------ Dataset excerpt

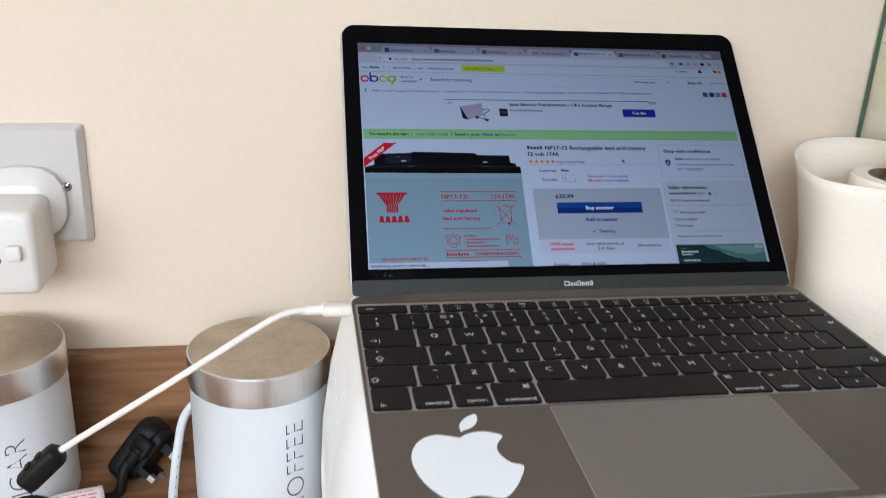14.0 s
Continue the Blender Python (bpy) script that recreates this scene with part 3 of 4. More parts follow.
# site mark: four plain coloured rings
for u0, c in ((4, (178, 44, 76)), (34, (40, 52, 150)), (63, (200, 160, 50)), (92, (120, 170, 50))):
    cu, cv = u0 + 14, 139
    oa = [uv(cu + 14 * math.cos(k * 0.3491), cv + 13 * math.sin(k * 0.3491)) for k in range(18)]
    ia = [uv(cu + 8.5 * math.cos(k * 0.3491), cv + 7.5 * math.sin(k * 0.3491)) for k in range(18)]
    part("site_mark", finish("site_mark", ring_shape(oa, ia, 0.00016), tone(*c)), screen, "coloured ring of the site mark")
line(36, 114, 36, 150, 5, tone(40, 52, 150), 4, "site_mark")
line(118, 127, 104, 162, 5, tone(120, 170, 50), 4, "site_mark")
words("Shop by", 134, 177, 130, 13, GREY, 0.01)
words("category", 134, 188, 145, 13, GREY, 0.01)
poly("arrow", [(196, 136), (206, 136), (201, 142)], INK)
frame_line("search_field", 216, 122, 1040, 158, tone(164, 178, 212), 1.2)
words("Search for anything", 232, 371, 138, 17, GREY, 0.01)
words("All Categories", 936, 1012, 134, 12, GREY, 0.01)
line(922, 122, 922, 158, 1.0, tone(164, 178, 212))
poly("arrow", [(1058, 132), (1066, 132), (1062, 137)], INK)
words("Search", 1132, 1185, 134, 16, INK, 0.012)
words("Advanced", 1218, 1264, 133, 11, GREY)
words("My", 1096, 1110, 88, 12, GREY, 0.01)
hidden_word(1114, 1140, 88, 11, GREY)
poly("icon", [(1180, 93), (1183, 84), (1187, 80), (1191, 84), (1194, 93)], INK, 4)
poly("icon", [(1236, 82), (1250, 84), (1248, 92), (1240, 92)], INK, 4)
area("icon", 1253, 81, 1266, 95, tone(200, 130, 70), 4)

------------

## Stated task
Check each line above for the word "part" and say how many have it, with nothing else.

## Reply to the task
2